Thursday, January 18, 2007

Congo Art & Artifacts Presentation


Morning Everyone!
The Bookies will meet on Tuesday morning, February 13th to discuss the engrossing non-fiction title King Leopold's Ghost by Adam Hochschild. Here is a brief description from the publisher, Houghton Mifflin:

Adam Hochschild’s award winning, heart haunting account of the brutal plunder of the Congo by Leopold II of Belgium presents a megalomaniac of monstrous proportions, a royal figure as cunning, charming, and cruel as any of Shakespeare’s great villains. It is also the deeply moving portrait of those who fought Leopold: a brave, committed handful of idealists, missionaries, travelers, diplomats, and African villagers who found themselves witnesses to and, in too many instances, victims of a holocaust.
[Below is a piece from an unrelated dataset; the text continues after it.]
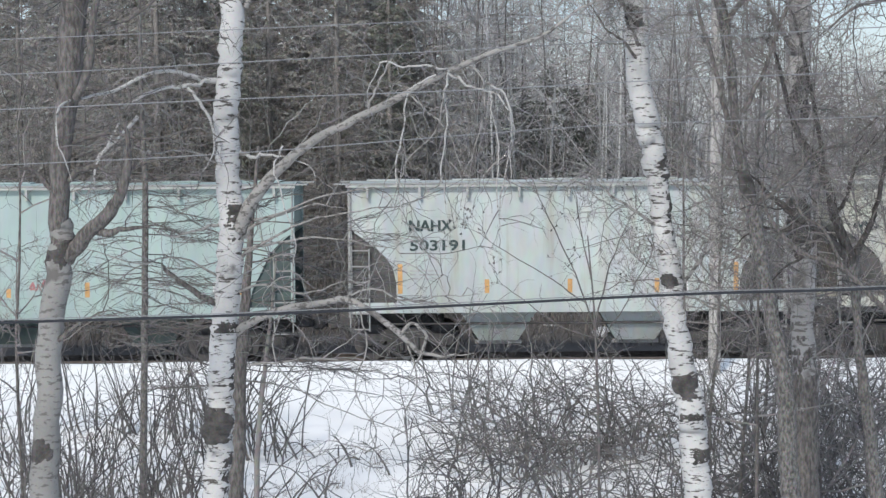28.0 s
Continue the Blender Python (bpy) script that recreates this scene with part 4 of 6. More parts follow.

In the late 1890s, Edmund Dene Morel, a young British shipping company agent, noticed something strange about the cargoes of his company’s ships as they arrived from and departed for the Congo, Leopold II’s vast new African colony. Incoming ships were crammed with valuable ivory and rubber. Outbound ships carried little more than soldiers and firearms. Correctly concluding that only slave labor on a vast scale could account for these cargoes, Morel resigned from his company and almost single-handedly made Leopold’s slave labor regime the premier human rights story in the world. Thousands of people packed hundreds of meetings throughout the United States and Europe to learn about Congo atrocities. Two courageous black Americans—George Washington Williams and William Sheppard—risked much to bring evidence to the outside world. Roger Casement, later hanged by Britain as a traitor, conducted an eyeopening investigation of the Congo River stations. Sailing into the middle of the story was a young steamboat officer named Joseph Conrad. And looming over all was Leopold II, King of the Belgians, sole owner of the only private colony in the world.


Also, at our book discussion on the 13th, one of our book group members (and a museum docent), Vicki H., will bring a PowerPoint presentation put together by the Birmingham Museum of Art on art and artifacts donated to the Museum from the Congo and surrounding areas. Vicki's presentation is very good, so if you are interested in this book, or African art & culture, please join us!